*WHAT THIS TASK INVOLVES:* Omit images. Retype all entries verbatim.

────────

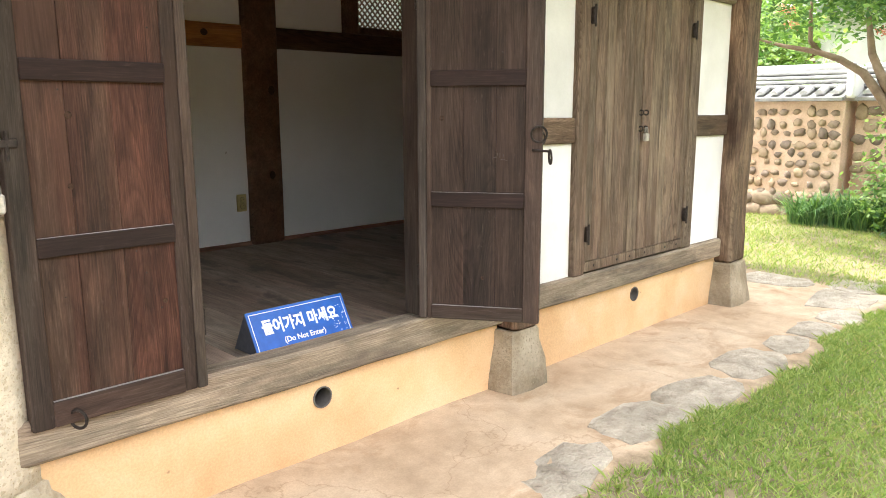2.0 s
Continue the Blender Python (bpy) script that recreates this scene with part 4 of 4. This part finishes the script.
def stair():
    st = thing("ladder_stair", (2.13, 3.65, FZ), "steep open reddish-brown timber stair with dusty treads", "stair")
    run, deep = 0.405, 0.293

    def fy(z):
        return 3.286 - (z - 0.955) * run

    def stringer(x0, x1, wane):
        bm = bmesh.new()
        loops = []
        for z in rows_of(FZ, 2.44, 30):
            y0, y1 = fy(z), fy(z) + deep
            c = 0.006
            # the outer back edge keeps the waney edge of the log, wider towards the top
            wy = (0.035 + 0.065 * min(1.0, max(0.0, (z - 0.7) / 0.8)) + 0.010 * noise.noise(Vector((0, 0, z * 7)))) if wane else 2 * c
            wx = 0.030 if wane else 2 * c
            lp = []
            for (x, y) in ((x0 + c, y0), (x1 - c, y0), (x1, y0 + c), (x1, y1 - wy), (x1 - wx, y1), (x0 + c, y1), (x0, y1 - c), (x0, y0 + c)):
                q = Vector((x, y, z))
                kk = noise.noise_vector(q * 5) * 0.003 + noise.noise_vector(q * 19) * 0.0015
                lp.append(bm.verts.new(q + Vector((kk.x * 0.5, kk.y, 0))))
            loops.append(lp)
        wane_bm = bmesh.new()
        for a, b in zip(loops, loops[1:]):
            for k in range(8):
                if wane and k == 3 and a[0].co.z > 0.62:
                    wane_bm.faces.new([wane_bm.verts.new(q.co + Vector((0.0006, 0.0004, 0))) for q in (a[3], a[4], b[4], b[3])])
                bm.faces.new((a[k], a[(k + 1) % 8], b[(k + 1) % 8], b[k]))
        bm.faces.new(loops[0][::-1]); bm.faces.new(loops[-1])
        sg = part("stringer", bm, STRING, st, "wide reddish-brown stringer board with worn orange edge")
        if wane:
            bmesh.ops.remove_doubles(wane_bm, verts=wane_bm.verts, dist=0.0002)
            part("waney_edge", wane_bm, BARKEDGE, sg, "grey weathered waney edge of the board")
        else:
            wane_bm.free()
        return sg

    for x0, x1 in ((1.848, 1.893), (2.364, 2.403)):
        sg = stringer(x0, x1, x0 > 2)
        xm = (x0 + x1) / 2
        for za, zb, m in ((FZ + 0.01, 0.938, POSTIN), (0.94, 1.95, EDGE)) if x0 > 2 else ((FZ + 0.01, 1.95, POSTIN),):
            part("worn_edge", beam((xm, fy(za) + 0.0035, za), (xm, fy(zb) + 0.0035, zb), 0.032 if x0 > 2 else 0.026, 0.010, (0, -1, -run), 0.004, 0.0016, 0.03), m, sg, "rubbed lighter edge of the stringer")
    for k, (z, th) in enumerate(((0.660, 0.028), (0.955, 0.030), (1.246, 0.027), (1.535, 0.031), (1.82, 0.03), (2.11, 0.03))):
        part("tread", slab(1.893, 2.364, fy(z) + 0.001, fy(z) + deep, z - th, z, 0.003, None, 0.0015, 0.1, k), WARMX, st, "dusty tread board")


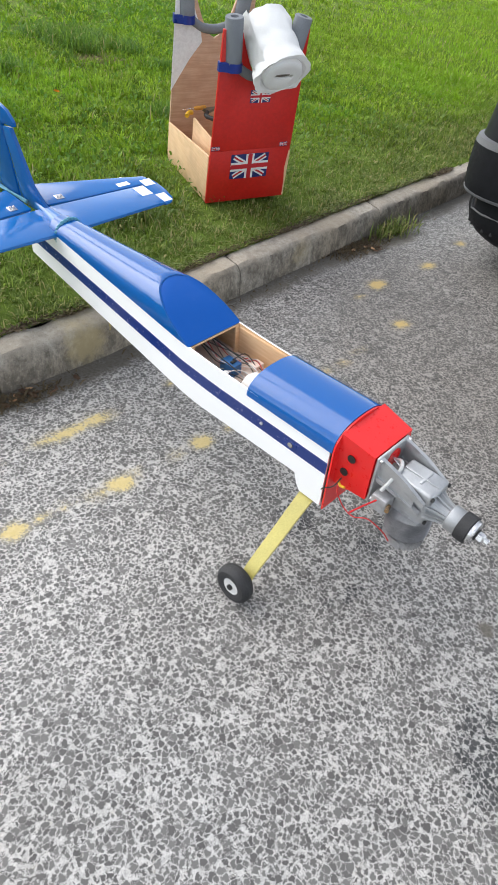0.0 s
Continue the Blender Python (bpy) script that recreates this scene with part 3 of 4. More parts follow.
for k in range(15):
    x0, x1 = (0.045 + rw.uniform(-0.03, 0.014) if k < 9 else -0.035 + rw.uniform(-0.02, 0.03)), 0.018 + rw.uniform(-0.022, 0.026)
    y0 = 0.285 + rw.uniform(-0.03, 0.01) if k < 9 else 0.275 + rw.uniform(-0.02, 0.02)
    pts = [(x0, y0, 0.266 + rw.uniform(0, 0.022)), (x0 + rw.uniform(-0.012, 0.010), y0 + 0.035, 0.276 + rw.uniform(0, 0.03)),
           (x1 + rw.uniform(-0.02, 0.02), 0.352, 0.272 + rw.uniform(0, 0.035)), (x1, 0.43, 0.298 + rw.uniform(-0.012, 0.02)), (x1 * 0.7, 0.54, 0.316)]
    if k >= 9:
        pts = pts[:2] + [(x0 + rw.uniform(0.01, 0.04), y0 + rw.uniform(0.0, 0.03), 0.272 + rw.uniform(0, 0.02)), (x0 + rw.uniform(0.02, 0.06), y0 - 0.02, 0.268)]
    part("wire", tube(smooth_path(pts, 5), 0.0010, 6), (M_BLKWIRE, M_WHITEPL, M_REDWIRE, M_ALLOY, M_BLKWIRE)[k % 5], plane)
for x in (-0.015, 0.02):
    part("pushrod", tube([(x, 0.30, 0.30), (x * 0.6, 0.6, 0.33)], 0.0014, 6), M_BLKWIRE, plane)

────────

*RESULT OF THE EXERCISE:*
2.0 s
Continue the Blender Python (bpy) script that recreates this scene with part 4 of 4. This part finishes the script.
def stair():
    st = thing("ladder_stair", (2.13, 3.65, FZ), "steep open reddish-brown timber stair with dusty treads", "stair")
    run, deep = 0.405, 0.293

    def fy(z):
        return 3.286 - (z - 0.955) * run

    def stringer(x0, x1, wane):
        bm = bmesh.new()
        loops = []
        for z in rows_of(FZ, 2.44, 30):
            y0, y1 = fy(z), fy(z) + deep
            c = 0.006
            # the outer back edge keeps the waney edge of the log, wider towards the top
            wy = (0.035 + 0.065 * min(1.0, max(0.0, (z - 0.7) / 0.8)) + 0.010 * noise.noise(Vector((0, 0, z * 7)))) if wane else 2 * c
            wx = 0.030 if wane else 2 * c
            lp = []
            for (x, y) in ((x0 + c, y0), (x1 - c, y0), (x1, y0 + c), (x1, y1 - wy), (x1 - wx, y1), (x0 + c, y1), (x0, y1 - c), (x0, y0 + c)):
                q = Vector((x, y, z))
                kk = noise.noise_vector(q * 5) * 0.003 + noise.noise_vector(q * 19) * 0.0015
                lp.append(bm.verts.new(q + Vector((kk.x * 0.5, kk.y, 0))))
            loops.append(lp)
        wane_bm = bmesh.new()
        for a, b in zip(loops, loops[1:]):
            for k in range(8):
                if wane and k == 3 and a[0].co.z > 0.62:
                    wane_bm.faces.new([wane_bm.verts.new(q.co + Vector((0.0006, 0.0004, 0))) for q in (a[3], a[4], b[4], b[3])])
                bm.faces.new((a[k], a[(k + 1) % 8], b[(k + 1) % 8], b[k]))
        bm.faces.new(loops[0][::-1]); bm.faces.new(loops[-1])
        sg = part("stringer", bm, STRING, st, "wide reddish-brown stringer board with worn orange edge")
        if wane:
            bmesh.ops.remove_doubles(wane_bm, verts=wane_bm.verts, dist=0.0002)
            part("waney_edge", wane_bm, BARKEDGE, sg, "grey weathered waney edge of the board")
        else:
            wane_bm.free()
        return sg

    for x0, x1 in ((1.848, 1.893), (2.364, 2.403)):
        sg = stringer(x0, x1, x0 > 2)
        xm = (x0 + x1) / 2
        for za, zb, m in ((FZ + 0.01, 0.938, POSTIN), (0.94, 1.95, EDGE)) if x0 > 2 else ((FZ + 0.01, 1.95, POSTIN),):
            part("worn_edge", beam((xm, fy(za) + 0.0035, za), (xm, fy(zb) + 0.0035, zb), 0.032 if x0 > 2 else 0.026, 0.010, (0, -1, -run), 0.004, 0.0016, 0.03), m, sg, "rubbed lighter edge of the stringer")
    for k, (z, th) in enumerate(((0.660, 0.028), (0.955, 0.030), (1.246, 0.027), (1.535, 0.031), (1.82, 0.03), (2.11, 0.03))):
        part("tread", slab(1.893, 2.364, fy(z) + 0.001, fy(z) + deep, z - th, z, 0.003, None, 0.0015, 0.1, k), WARMX, st, "dusty tread board")


0.0 s
Continue the Blender Python (bpy) script that recreates this scene with part 3 of 4. More parts follow.
for k in range(15):
    x0, x1 = (0.045 + rw.uniform(-0.03, 0.014) if k < 9 else -0.035 + rw.uniform(-0.02, 0.03)), 0.018 + rw.uniform(-0.022, 0.026)
    y0 = 0.285 + rw.uniform(-0.03, 0.01) if k < 9 else 0.275 + rw.uniform(-0.02, 0.02)
    pts = [(x0, y0, 0.266 + rw.uniform(0, 0.022)), (x0 + rw.uniform(-0.012, 0.010), y0 + 0.035, 0.276 + rw.uniform(0, 0.03)),
           (x1 + rw.uniform(-0.02, 0.02), 0.352, 0.272 + rw.uniform(0, 0.035)), (x1, 0.43, 0.298 + rw.uniform(-0.012, 0.02)), (x1 * 0.7, 0.54, 0.316)]
    if k >= 9:
        pts = pts[:2] + [(x0 + rw.uniform(0.01, 0.04), y0 + rw.uniform(0.0, 0.03), 0.272 + rw.uniform(0, 0.02)), (x0 + rw.uniform(0.02, 0.06), y0 - 0.02, 0.268)]
    part("wire", tube(smooth_path(pts, 5), 0.0010, 6), (M_BLKWIRE, M_WHITEPL, M_REDWIRE, M_ALLOY, M_BLKWIRE)[k % 5], plane)
for x in (-0.015, 0.02):
    part("pushrod", tube([(x, 0.30, 0.30), (x * 0.6, 0.6, 0.33)], 0.0014, 6), M_BLKWIRE, plane)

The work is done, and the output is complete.